La rueda de prensa de Armengol debería haberse convocado en la sede de su partido, en la calle Ferraz con el fin de no mancillar –ahí sí– la institución que representa. Resulta difícilmente digerible que la persona que tiene encomendada la alta responsabilidad de representar a todos los diputados, haya utilizado el altavoz que le proporciona su cargo, tercera autoridad del Estado, para denostar al principal partido de la cámara legislativa, como una hooligan de partido más. El sectarismo demostrado la invalida para dirigir cualquier debate con el mínimo de neutralidad exigible. No es nada nuevo, los ministros del Gobierno acostumbran a hacerlo. Pero es lacerante para quienes pudieran conservar alguna consideración por la institución que, sobre el papel, es depositaria de la soberanía nacional.
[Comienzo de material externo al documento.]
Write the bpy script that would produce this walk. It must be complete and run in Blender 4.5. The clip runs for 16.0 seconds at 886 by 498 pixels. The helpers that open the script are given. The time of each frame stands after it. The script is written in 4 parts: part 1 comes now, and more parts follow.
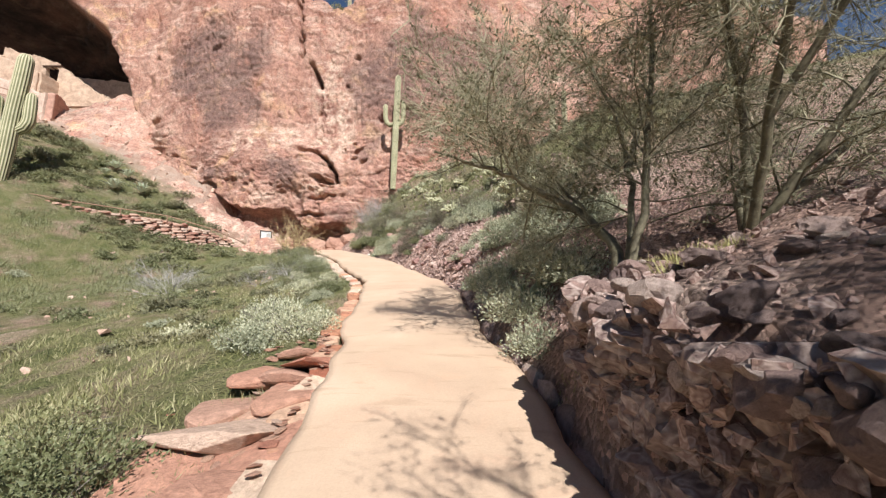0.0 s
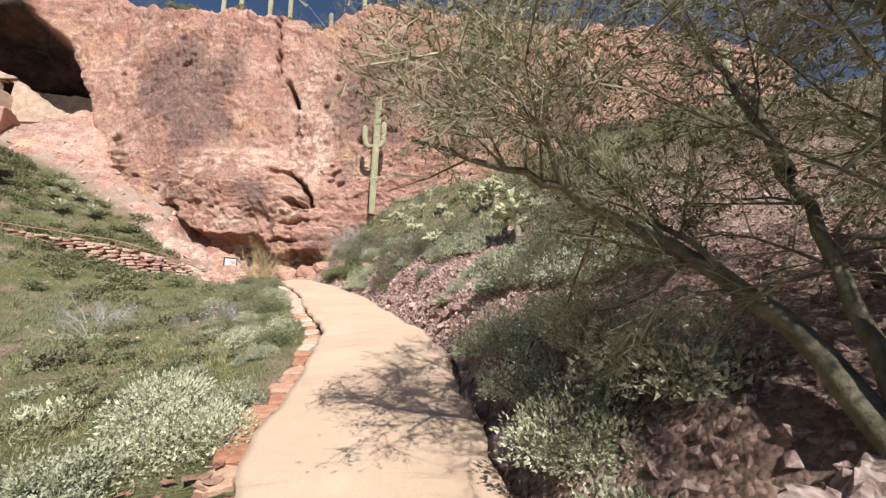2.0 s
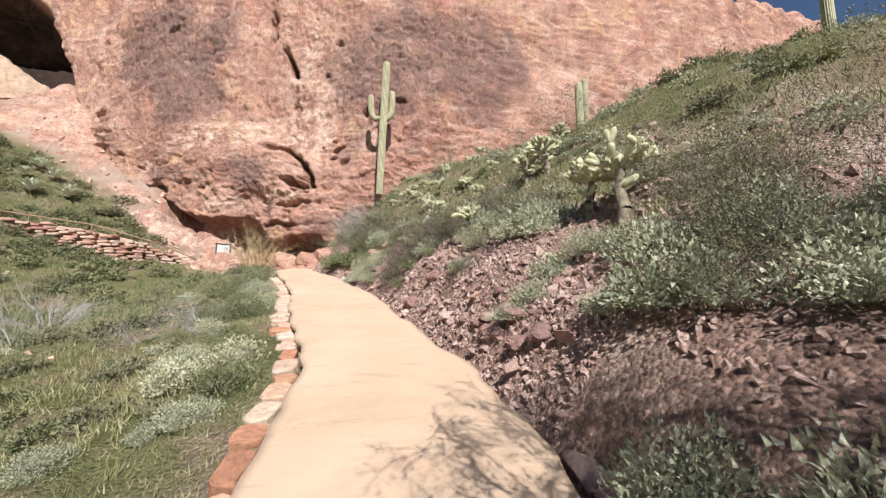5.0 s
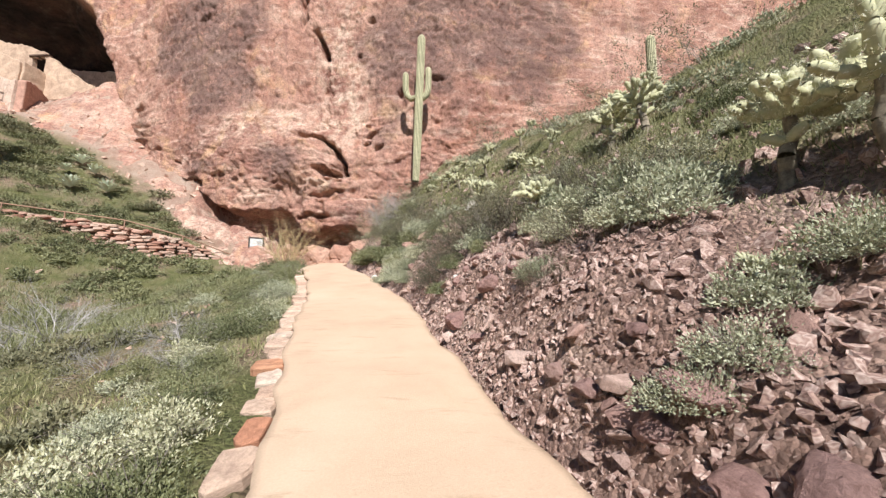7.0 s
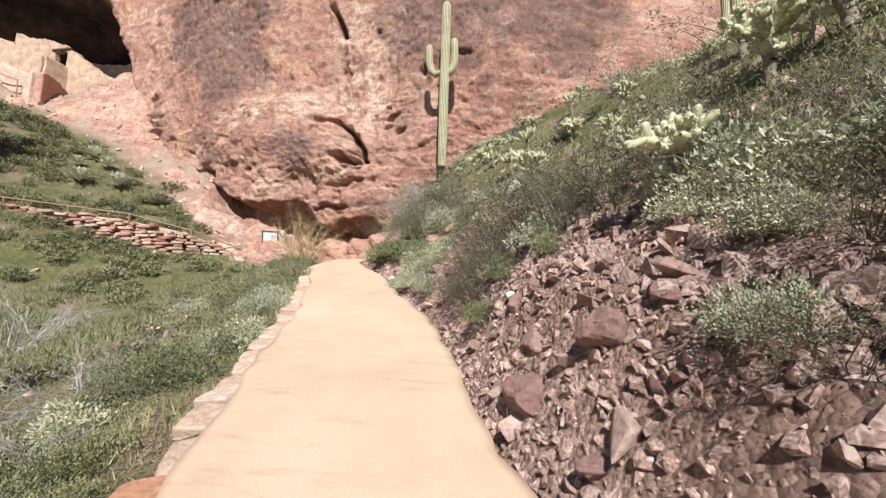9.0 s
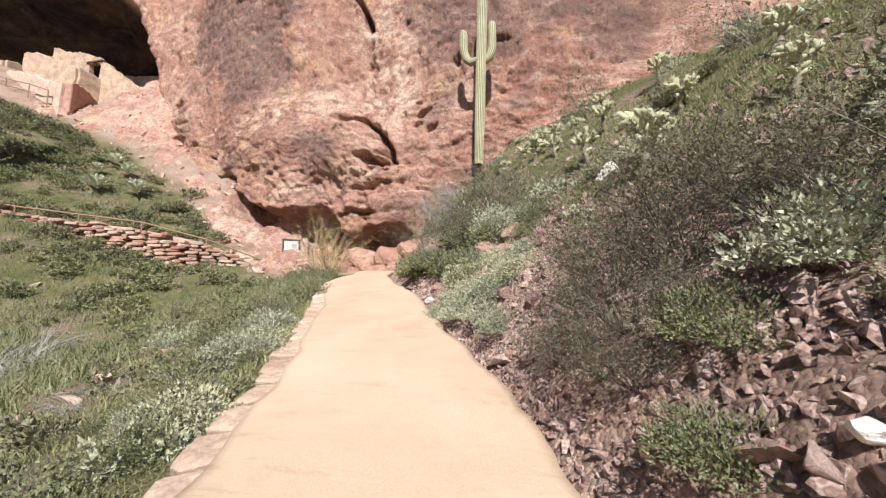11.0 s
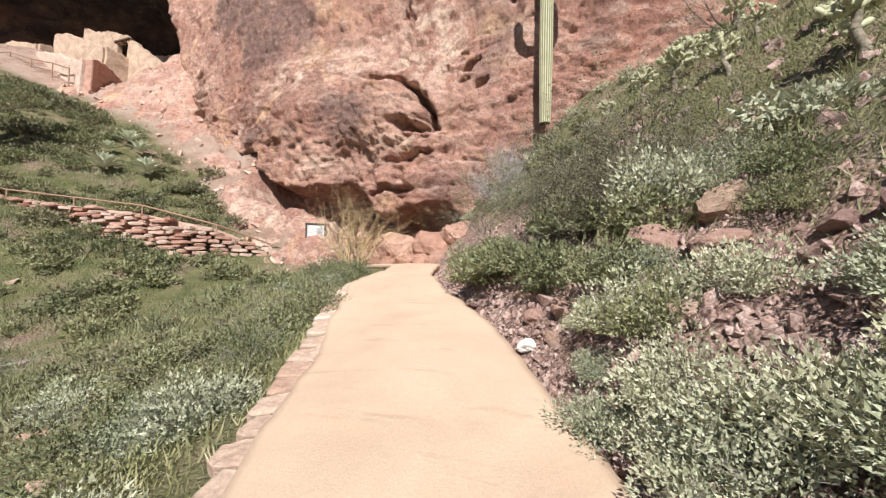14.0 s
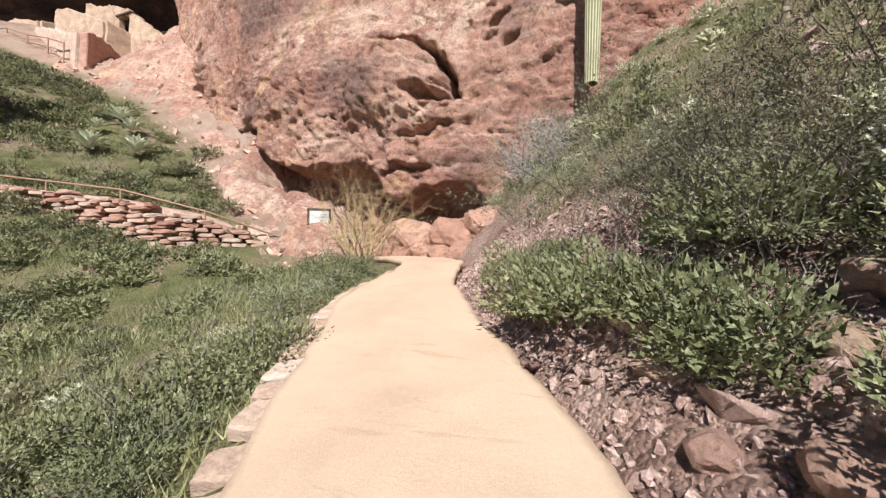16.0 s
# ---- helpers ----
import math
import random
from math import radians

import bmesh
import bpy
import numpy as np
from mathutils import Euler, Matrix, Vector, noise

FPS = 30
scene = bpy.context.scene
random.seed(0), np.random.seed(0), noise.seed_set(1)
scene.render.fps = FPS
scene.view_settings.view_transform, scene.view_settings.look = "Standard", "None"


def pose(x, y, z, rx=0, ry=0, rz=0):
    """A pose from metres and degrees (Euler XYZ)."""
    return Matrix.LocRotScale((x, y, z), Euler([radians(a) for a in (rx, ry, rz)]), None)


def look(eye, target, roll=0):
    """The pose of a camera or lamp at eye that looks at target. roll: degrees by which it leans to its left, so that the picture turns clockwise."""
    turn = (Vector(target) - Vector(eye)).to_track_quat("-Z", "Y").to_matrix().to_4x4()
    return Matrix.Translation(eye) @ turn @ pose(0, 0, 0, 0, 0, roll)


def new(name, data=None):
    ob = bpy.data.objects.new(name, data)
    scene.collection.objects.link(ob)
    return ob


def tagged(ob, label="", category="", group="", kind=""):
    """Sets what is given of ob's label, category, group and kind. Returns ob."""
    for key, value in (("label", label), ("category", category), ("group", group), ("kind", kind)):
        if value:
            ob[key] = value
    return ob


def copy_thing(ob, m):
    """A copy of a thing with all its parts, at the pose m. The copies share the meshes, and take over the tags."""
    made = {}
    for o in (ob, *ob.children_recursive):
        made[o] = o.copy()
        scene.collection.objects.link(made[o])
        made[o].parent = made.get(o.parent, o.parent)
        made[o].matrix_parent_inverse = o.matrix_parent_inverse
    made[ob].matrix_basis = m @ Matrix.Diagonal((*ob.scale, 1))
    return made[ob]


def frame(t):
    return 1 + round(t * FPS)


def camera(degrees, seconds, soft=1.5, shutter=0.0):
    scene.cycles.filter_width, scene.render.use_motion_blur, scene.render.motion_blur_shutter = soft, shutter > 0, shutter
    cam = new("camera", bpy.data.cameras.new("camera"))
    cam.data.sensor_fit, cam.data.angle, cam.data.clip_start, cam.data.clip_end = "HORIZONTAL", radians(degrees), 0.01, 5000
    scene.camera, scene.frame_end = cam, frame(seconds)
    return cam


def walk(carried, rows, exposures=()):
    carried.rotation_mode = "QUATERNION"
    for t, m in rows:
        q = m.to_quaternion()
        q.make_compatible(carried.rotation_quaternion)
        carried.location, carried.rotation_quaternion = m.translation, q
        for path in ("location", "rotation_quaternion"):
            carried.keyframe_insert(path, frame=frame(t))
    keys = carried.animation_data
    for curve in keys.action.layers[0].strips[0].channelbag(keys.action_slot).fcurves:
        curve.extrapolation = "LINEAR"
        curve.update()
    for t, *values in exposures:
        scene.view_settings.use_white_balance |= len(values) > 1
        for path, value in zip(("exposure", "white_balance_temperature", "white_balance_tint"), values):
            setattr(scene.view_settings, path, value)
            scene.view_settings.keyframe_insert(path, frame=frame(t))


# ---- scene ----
cam = camera(96.8, 16.0, soft=1.3)
METRES, EYE, TILT, LEAN, TURN = 20.0, 1.4, 6.5, 0.0, 0.0
ROWS = [
    (0.0, 0.0, 0.0, 0.0, 0.0, 0.0, 0.0),
    (0.5, 0.0008, 0.0283, 0.0027, -0.83, 1.56, -0.1),
    (1.0, -0.0011, 0.0548, 0.0075, -1.63, 2.82, -0.22),
    (1.5, -0.0025, 0.0801, 0.0111, -2.28, 3.52, -0.27),
    (2.0, -0.0009, 0.1055, 0.0144, -2.73, 3.76, -0.29),
    (2.5, -0.0005, 0.1315, 0.0146, -3.01, 3.71, -0.32),
    (3.0, -0.0088, 0.1589, 0.0165, -3.1, 3.54, -0.34),
    (3.5, -0.016, 0.1864, 0.017, -2.98, 3.27, -0.33),
    (6.0, -0.0304, 0.3304, 0.0257, 0.72, 0.7, 0.15),
    (6.5, -0.0334, 0.3605, 0.0279, 2.47, 0.45, 0.38),
    (7.0, -0.0347, 0.3945, 0.0279, 4.11, 0.16, 0.58),
    (7.5, -0.0389, 0.4274, 0.0286, 5.33, -0.23, 0.74),
    (8.0, -0.0407, 0.463, 0.0282, 6.16, -0.63, 0.83),
    (8.5, -0.0461, 0.4933, 0.0292, 6.9, -0.91, 0.92),
    (9.0, -0.054, 0.5263, 0.0322, 7.92, -0.98, 1.03),
    (9.5, -0.0661, 0.5569, 0.0334, 9.22, -0.79, 1.18),
    (12.0, -0.1219, 0.717, 0.0366, 13.36, 0.49, 1.6),
    (12.5, -0.1352, 0.748, 0.0379, 14.33, 0.29, 1.7),
    (13.0, -0.1488, 0.7782, 0.0395, 15.55, -0.25, 1.84),
    (13.5, -0.1626, 0.8122, 0.0402, 16.67, -1.14, 1.96),
    (14.0, -0.1758, 0.843, 0.0415, 17.44, -2.27, 2.06),
    (14.5, -0.1875, 0.8739, 0.0445, 17.85, -3.3, 2.13),
    (15.0, -0.1988, 0.9045, 0.0477, 18.25, -4.04, 2.19),
    (15.5, -0.2098, 0.9326, 0.0505, 18.95, -4.49, 2.26),
    (16.0, -0.2203, 0.9615, 0.0502, 20.09, -4.81, 2.35),
]
walk(cam, [(t, pose(0, 0, EYE, TILT, LEAN, TURN) @ pose(METRES * x, METRES * y, METRES * z, 90 + pitch, roll, yaw)) for t, x, y, z, yaw, pitch, roll in ROWS])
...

Entretanto, los hechos siguen sin explicación: alguien dio la orden de comprar las mascarillas a la empresa apadrinada por el asesor del ministro de Transportes; otro alguien sugirió u ordenó el nombre de Soluciones de Gestión; y otro más, o el mismo, ha dejado dormir durante tres años la reclamación de los protectores que resultaron inservibles y fueron pagados con una rara prontitud. El sanchismo se entrega a fondo para intentar desenredarse de la maraña de Koldo. Armengol y su portavoz en Balears, Iago Negueruela –triste papel el de paladín en defensa de lo indefendible– quieren culpar al actual Govern del PP del desaguisado. Y, muy cobardes, trasladan su responsabilidad a los funcionarios del departamento que dirigía Patricia Gómez, que por cierto sigue agazapada como si de nada se hubiera enterado. El argumento de Francina Armengol contiene implícita la contradicción que anula su defensa. Sostiene la presidenta que la reclamación se cursó después de tanto tiempo por la lentitud de la administración. Otra vez, la culpa de los funcionarios. Aunque encaja mal con la rapidez con que fueron abonados los 3,7 millones de euros a la empresa investigada. ¿En qué quedamos?
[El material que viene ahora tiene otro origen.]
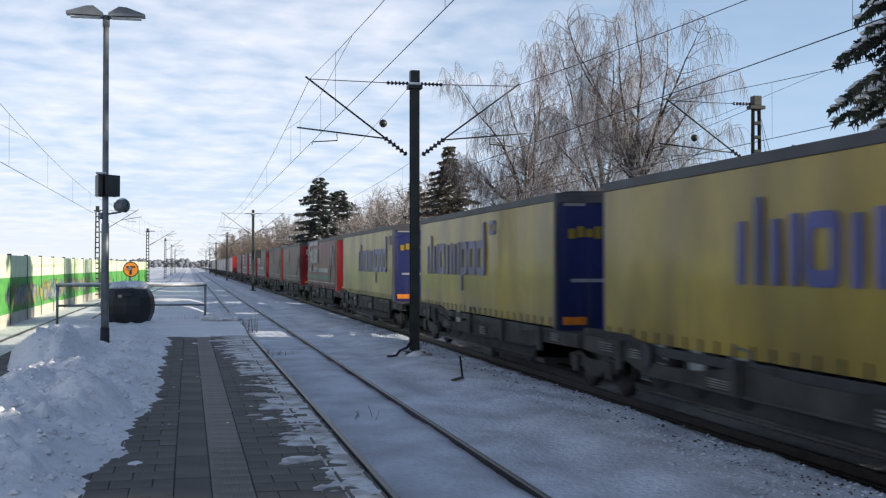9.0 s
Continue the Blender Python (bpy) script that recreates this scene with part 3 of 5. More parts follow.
def trailer(label, side, front, roof=TARP_GREY, skirt=None, ribs=0, cargo_doors=False):
    """A curtain-sided semi-trailer standing in a pocket wagon; y runs from its front end back."""
    t = thing("semi_trailer", Matrix(), label, "semi-trailer", "trailers on the freight train")
    bm = bmesh.new()
    n = 28
    # curtains sag a little between the posts
    for s in (-1, 1):
        rows = []
        for j in range(6):
            z = TZ0 + 0.12 + (TZ1 - 0.16 - TZ0 - 0.12) * j / 5
            rows.append([bm.verts.new((s * (TW - 0.012 + 0.016 * math.sin(i * 1.57) * math.sin(math.pi * j / 5) + 0.012 * noise.noise(Vector((i * 0.7, j * 0.9, s))) ), 0.1 + (TL - 0.2) * i / n, z)) for i in range(n + 1)])
        for a, b in zip(rows, rows[1:]):
            for i in range(n):
                bm.faces.new((a[i], a[i + 1], b[i + 1], b[i]) if s > 0 else (a[i], b[i], b[i + 1], a[i + 1])).smooth = True
    part("curtain_side", bm, side, t)
    bm = bmesh.new()
    box(bm, -TW + 0.02, TW - 0.02, 0.0, 0.1, TZ0, TZ1 - 0.1, bevel=0.02)
    part("front_wall", bm, GROOVE_SHADE if cargo_doors else front, t)
    for s in (-1, 1):
        x0, x1 = sorted((s * (TW - 0.05), s * (TW + 0.014)))
        part("corner_post", B(x0, x1, -0.03, 0.10, TZ0, TZ1 - 0.03, bevel=0.012), front if cargo_doors else roof, t)
    part("header_rail", B(-TW + 0.05, TW - 0.05, -0.035, 0.0, TZ1 - 0.22, TZ1 - 0.04, bevel=0.012), front if cargo_doors else roof, t)
    part("rear_door", B(-TW + 0.02, -0.01, TL - 0.1, TL, TZ0, TZ1 - 0.1, bevel=0.02), front, t)
    part("rear_door", B(0.01, TW - 0.02, TL - 0.1, TL, TZ0, TZ1 - 0.1, bevel=0.02), front, t)
    for s in (-1, 1):
        x0, x1 = sorted((s * (TW - 0.06), s * (TW + 0.01)))
        part("roof_rail", B(x0, x1, 0, TL, TZ1 - 0.18, TZ1 - 0.02, bevel=0.015), roof, t)
    bm = bmesh.new()
    prism(bm, [(-TW + 0.02, TZ1 - 0.04), (TW - 0.02, TZ1 - 0.04), (TW - 0.25, TZ1 + 0.02), (0, TZ1 + 0.04), (-TW + 0.25, TZ1 + 0.02)], 1, 0.0, TL)
    part("roof", bm, roof, t)
    for s in (-1, 1):
        x0, x1 = sorted((s * (TW - 0.05), s * (TW + 0.012)))
        part("side_rail", B(x0, x1, 0.02, TL - 0.02, TZ0 - 0.06, TZ0 + 0.08, bevel=0.01), skirt or CHASSIS, t)
    st = None
    for i in range(26):
        m = pose(0, 0.35 + i * (TL - 0.7) / 25, 0)
        if st is None:
            st = part("strap", B(-TW - 0.016, -TW - 0.004, -0.02, 0.02, TZ0 - 0.04, TZ0 + 0.30), CHASSIS, t)
            st.matrix_basis = m
        else:
            same("strap", st, m, t)
    bm = bmesh.new()
    for s in (-1, 1):
        box(bm, s * 0.5 - 0.08, s * 0.5 + 0.08, 0.6, TL - 0.2, TZ0 - 0.35, TZ0 - 0.06)
    box(bm, -1.0, 1.0, 2.6, 2.9, 0.62, TZ0 - 0.1)
    part("chassis", bm, CHASSIS, t)
    for y in (8.6, 9.95, 11.3):
        for s in (-1, 1):
            bm = T([(s * 0.95, y, 0.92), (s * 0.96, y, 0.92), (s * 1.22, y, 0.92), (s * 1.24, y, 0.92)], [0.38, 0.5, 0.5, 0.36], 18)
            wh = part("wheel", bm, RUBBER, t, "black road wheel")
            part("rim", T([(s * 1.238, y, 0.92), (s * 1.25, y, 0.92)], [0.28, 0.24], 14), ALU, wh)
    if cargo_doors:
        for i in range(9):
            x = -TW + 0.12 + i * (2 * TW - 0.24) / 8
            part("front_rib", B(x - 0.10, x + 0.10, -0.09, 0.0, TZ0 + 0.05, TZ1 - 0.25), front, t)
        bm = bmesh.new()
        box(bm, -0.45, 0.40, -0.55, -0.05, TZ0 + 0.12, TZ0 + 1.05, bevel=0.05)
        part("cooling_unit", bm, BLACK_PLASTIC, t, "black cooling unit")
        part("unit_plate", B(-0.35, 0.3, -0.565, -0.551, TZ0 + 0.3, TZ0 + 0.42), PORCELAIN, t, "pale plate on the unit")
    return t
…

Mal lo tiene Francina Armengol: Pedro Sánchez ha dicho que la apoya. Hasta que el pulgar del autócrata señale hacia abajo en el momento que sea vea de nuevo apretado y obligue a caer a la presidenta del Congreso. Con las investigaciones judiciales en desarrollo, incluida la Fiscalía y la Comisión europeas, difícilmente podrá el sanchismo circunscribir el caso, «de corrupción grave» ha calificado Sánchez, al exministro Ábalos y sus amigos. En la cima del cinismo, Pedro Sánchez y sus coros insisten en que su partido es implacable con la corrupción. Al mismo tiempo, su amnistía a la carta garantiza la impunidad de sus aliados ante delitos mucho peores.